Hunt for the smokeless chulha

Finding alternatives to soot emitting chulhas is a public health priority. The positive impacts on climate change a possible co-benefit. But, will equity at climate talks be the cost India pays?

October 13, 2013 12:57 pm | Updated 12:57 pm IST

Cooking on firewood: A recipe for respiratory problems and even premature deaths. Photo: A. Muralitharan

Cooking on firewood: A recipe for respiratory problems and even premature deaths. Photo: A. Muralitharan

The hunt is again on finding a smokeless chulha (stove) to replace the soot emitting ones in more than 160 million households across the country. This time the hunt is triggered not just by concerns of public health but also climate change. Many new prototypes are emerging. Corporate as well as philanthropic groups and researchers are working across the globe at finding a cheap and versatile enough alternative that could suit the need of people across various sections.

Most attempts so far to achieve success at the scale required have failed. The Centre’s own programme which began in the 1980s — The National Plan for Improved Chulhas —collapsed after large investments. Another was kick started in 2009.

The cook stoves and the soot that arises from burning biomass — firewood, dung and agricultural residues — are now the focus of a global community fighting climate change as well. The soot — or black carbon — is a killer. It causes respiratory problems and leads to premature deaths. Women and children in poor households are the worst hit. The black carbon particles also contribute to global warming.

Burning of diesel in vehicles, too, releases black carbon. In Asia and Africa, burning of solid fuel contributes almost 80 per cent of the black carbon emissions but in Europe, North America and Latin America, 70 per cent of the emissions come from diesel vehicles.

The black carbon particles that result from partial burning of fuel live in the atmosphere for not more than a few weeks. In that period, they absorb the visible spectrum of light and consequently warm up the planet. The soot particles are far more dangerous in their intensity of impacting global temperature as compared to carbon dioxide. Uniquely, these soot particles don’t travel so far and cause warming in the region close to their origin. There is greater certainty in the scientific community about this fact. But the scientists are not sure about how the other organic particles — aerosols — that get released during burning, play with global temperatures.

Anumita Roychowdhury, executive director of the Centre for Science and Environment, notes in a presentation she made recently for South Asian journalists that the warming caused by soot also couples to cause greater public health crisis and could lead to additional deaths and more illness in future.

Ironically though, India’s low per capita emissions of carbon dioxide remain so simply because too many people are still too poor to buy goods that run on oil and electricity. They can afford nothing but firewood and cowpats. If many of these poor people could afford to move away from the health-threatening chulhas to better lives, India would emit much higher levels of greenhouse gases from fossil fuel burning.

This is when politics of climate change gets triggered. Because black carbon is a short-lived gas with a high potential of causing global warming, many developed countries have begun pushing that these should be shut down or reduced in the near future.

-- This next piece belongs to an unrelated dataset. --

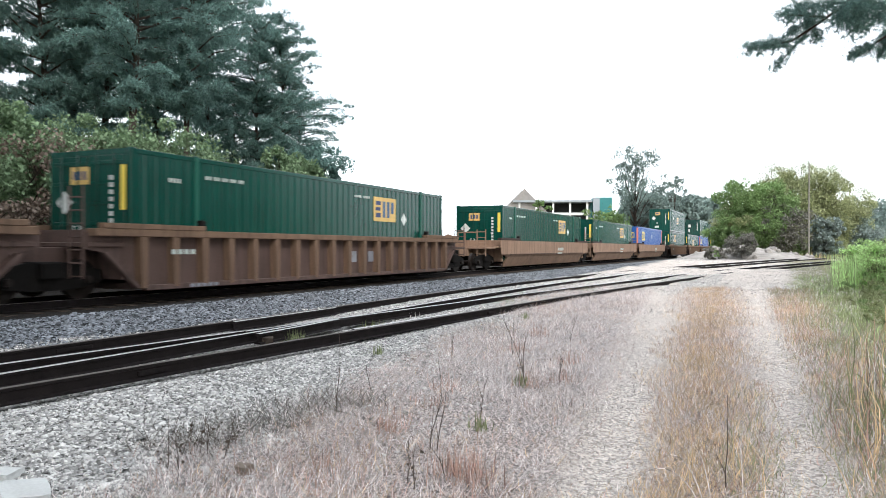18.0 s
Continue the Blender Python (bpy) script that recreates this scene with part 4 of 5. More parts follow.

Carbon dioxide emissions can be left for a later stage to handle.

But somehow the international wave on this issue focuses mostly on the household chulhas of Asia and Africa. There is rather little talk internationally of addressing the black carbon emissions from diesel vehicles.

So shrill has been the demand for action in Asia, read China and India, that when the debate began some years back, the plumes of black soot in the air got named as Asian Brown Haze singling out by insinuation that the problem lay in Asian countries. Only later did others note that there were plumes of the black soot all over the world and not just Asia, including those from the global shipping industry.

But decades of inaction over reduction of carbon dioxide emissions has now brought the planet to a point that many believe urgency is paramount. Urgent action can be delivered, they believe, by addressing short-lived greenhouse gases such as black carbon. New formations outside the U.N. Framework Convention on Climate Change such as Climate and Clean Air Coalition have been put in place with the support of countries such as the U.S. and Sweden in such a pursuit. Others worry that the focus on short-lived gases puts the onus mostly on developing economies and leaves the rich countries to handle their emissions at a much later stage.

Black carbon emissions do not classify easily into this developed-developing world division easily. For a country such as India, controlling and bringing down soot is also a public health priority. Climate negotiators worry that the onus of change has been thrust on the shoulders of the poor in India and China to fight climate change today but there is realisation that a solution is as much a domestic public health priority.

The Indian government has begun promoting the search for solutions again but the challenge remains to find low-cost solutions which also adjust to the fuel supply options possible across the bio-geographical variance in the country.